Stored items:
===============

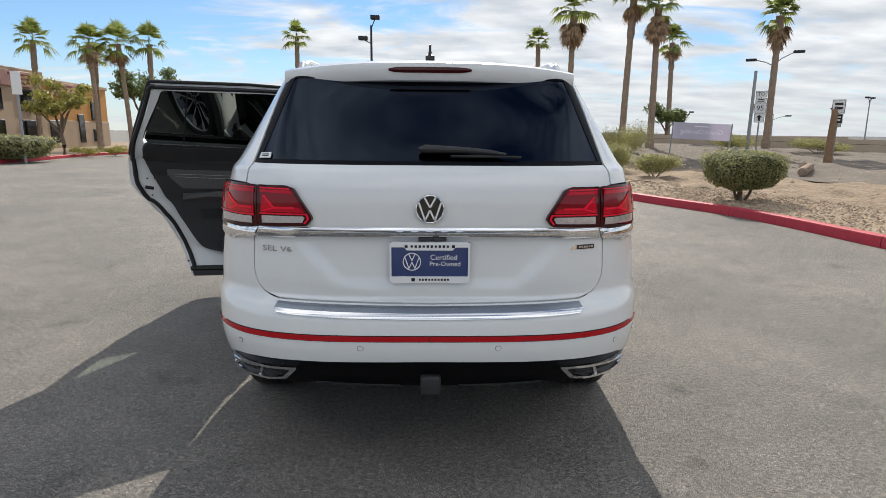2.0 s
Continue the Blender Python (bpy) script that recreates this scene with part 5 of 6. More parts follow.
# ---- cabin ----
bm = bmesh.new()
rbox(bm, (1.62, 2.75, .05), (0, 2.25, .44), .01)
part("cabin_floor", bm, CARPET, car, "black carpeted floor")
bm = bmesh.new()
rbox(bm, (.800, .95, .30), (0, .72, .58), .04)
part("cargo_floor", bm, CARPET, car, "dark cargo floor")


def seat(x, y, wide, back_lean, head=True, upto=1.28, z0=.46):
    """A leather seat: base, cushion with piping, backrest, headrest on two posts."""
    bm = bmesh.new()
    rbox(bm, (wide * .86, .50, .16), (x, y + .24, z0 + .08), .02, 2, taper=(.95, 1))
    st = part("seat_base", bm, BLACKPL, car, "black seat base")
    bm = bmesh.new()
    rbox(bm, (wide * .62, .54, .15), (x, y + .24, z0 + .225), .05, 4)
    part("seat_cushion", bm, LEATHER, st, "black leather seat cushion")
    for k in (-1, 1):
        bm = bmesh.new()
        rbox(bm, (wide * .19, .52, .17), (x + k * wide * .40, y + .24, z0 + .230), .05, 4)
        part("cushion_bolster", bm, LEATHER, st, "black leather cushion bolster")
    for k in (-1, 1):
        bm = bmesh.new()
        xx = x + k * wide * .495
        tube(bm, [(xx, y + .00, z0 + .19), (xx, y + .02, z0 + .27), (xx, y + .10, z0 + .288), (xx, y + .30, z0 + .284), (xx, y + .46, z0 + .268), (xx, y + .493, z0 + .24), (xx, y + .497, z0 + .17)], .0028, 6)
        part("piping", bm, STITCH, st, "pale piping")
    R = Matrix.Rotation(radians(back_lean), 3, "X")
    bm = bmesh.new()
    h = upto - (z0 + .25)
    c = Vector((x, y - .04, z0 + .22))
    rbox(bm, (wide * .92, .13, h), c + R @ Vector((0, 0, h / 2)), .05, 4, rot=R, taper=(.80, .75))
    part("backrest", bm, LEATHER, st, "black leather backrest")
    for k in (-1, 1):
        bm = bmesh.new()
        rbox(bm, (wide * .17, .19, h * .80), c + R @ Vector((k * wide * .39, .03, h * .42)), .05, 4, rot=R, taper=(.75, .7))
        part("back_bolster", bm, LEATHER, st, "black leather backrest bolster")
    if head:
        bm = bmesh.new()
        rbox(bm, (.285, .13, .225), c + R @ Vector((0, .0, h + .135)), .062, 5, rot=R, taper=(.80, .85))
        part("headrest", bm, LEATHER, st, "black leather headrest")
        for k in (-1, 1):
            bm = bmesh.new()
            rod(bm, c + R @ Vector((k * .065, 0, h - .03)), c + R @ Vector((k * .065, 0, h + .09)), .006)
            part("headrest_post", bm, CHROME, st, "chrome headrest post")


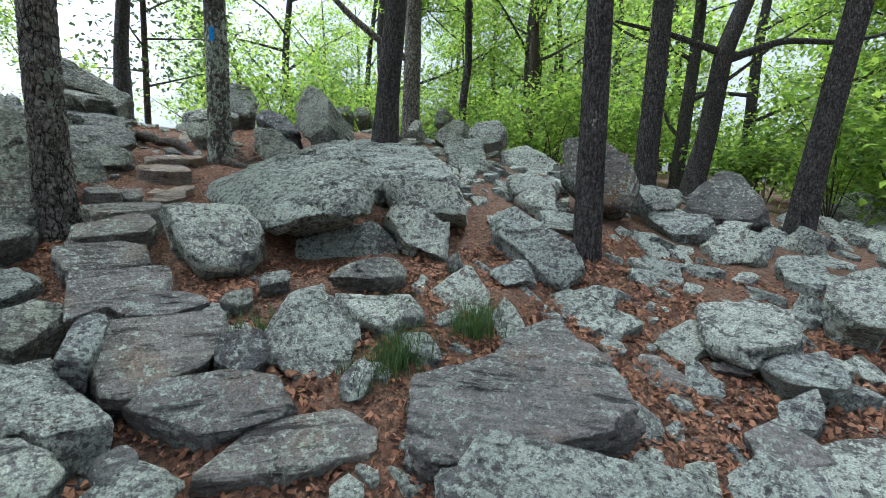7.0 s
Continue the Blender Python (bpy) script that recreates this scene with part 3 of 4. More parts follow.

===============

_WHAT TO WORK ON_: From the listing, extract all text exactly as given and drop any picture.

_SOLVED PROBLEM_:
2.0 s
Continue the Blender Python (bpy) script that recreates this scene with part 5 of 6. More parts follow.
# ---- cabin ----
bm = bmesh.new()
rbox(bm, (1.62, 2.75, .05), (0, 2.25, .44), .01)
part("cabin_floor", bm, CARPET, car, "black carpeted floor")
bm = bmesh.new()
rbox(bm, (.800, .95, .30), (0, .72, .58), .04)
part("cargo_floor", bm, CARPET, car, "dark cargo floor")


def seat(x, y, wide, back_lean, head=True, upto=1.28, z0=.46):
    """A leather seat: base, cushion with piping, backrest, headrest on two posts."""
    bm = bmesh.new()
    rbox(bm, (wide * .86, .50, .16), (x, y + .24, z0 + .08), .02, 2, taper=(.95, 1))
    st = part("seat_base", bm, BLACKPL, car, "black seat base")
    bm = bmesh.new()
    rbox(bm, (wide * .62, .54, .15), (x, y + .24, z0 + .225), .05, 4)
    part("seat_cushion", bm, LEATHER, st, "black leather seat cushion")
    for k in (-1, 1):
        bm = bmesh.new()
        rbox(bm, (wide * .19, .52, .17), (x + k * wide * .40, y + .24, z0 + .230), .05, 4)
        part("cushion_bolster", bm, LEATHER, st, "black leather cushion bolster")
    for k in (-1, 1):
        bm = bmesh.new()
        xx = x + k * wide * .495
        tube(bm, [(xx, y + .00, z0 + .19), (xx, y + .02, z0 + .27), (xx, y + .10, z0 + .288), (xx, y + .30, z0 + .284), (xx, y + .46, z0 + .268), (xx, y + .493, z0 + .24), (xx, y + .497, z0 + .17)], .0028, 6)
        part("piping", bm, STITCH, st, "pale piping")
    R = Matrix.Rotation(radians(back_lean), 3, "X")
    bm = bmesh.new()
    h = upto - (z0 + .25)
    c = Vector((x, y - .04, z0 + .22))
    rbox(bm, (wide * .92, .13, h), c + R @ Vector((0, 0, h / 2)), .05, 4, rot=R, taper=(.80, .75))
    part("backrest", bm, LEATHER, st, "black leather backrest")
    for k in (-1, 1):
        bm = bmesh.new()
        rbox(bm, (wide * .17, .19, h * .80), c + R @ Vector((k * wide * .39, .03, h * .42)), .05, 4, rot=R, taper=(.75, .7))
        part("back_bolster", bm, LEATHER, st, "black leather backrest bolster")
    if head:
        bm = bmesh.new()
        rbox(bm, (.285, .13, .225), c + R @ Vector((0, .0, h + .135)), .062, 5, rot=R, taper=(.80, .85))
        part("headrest", bm, LEATHER, st, "black leather headrest")
        for k in (-1, 1):
            bm = bmesh.new()
            rod(bm, c + R @ Vector((k * .065, 0, h - .03)), c + R @ Vector((k * .065, 0, h + .09)), .006)
            part("headrest_post", bm, CHROME, st, "chrome headrest post")


7.0 s
Continue the Blender Python (bpy) script that recreates this scene with part 3 of 4. More parts follow.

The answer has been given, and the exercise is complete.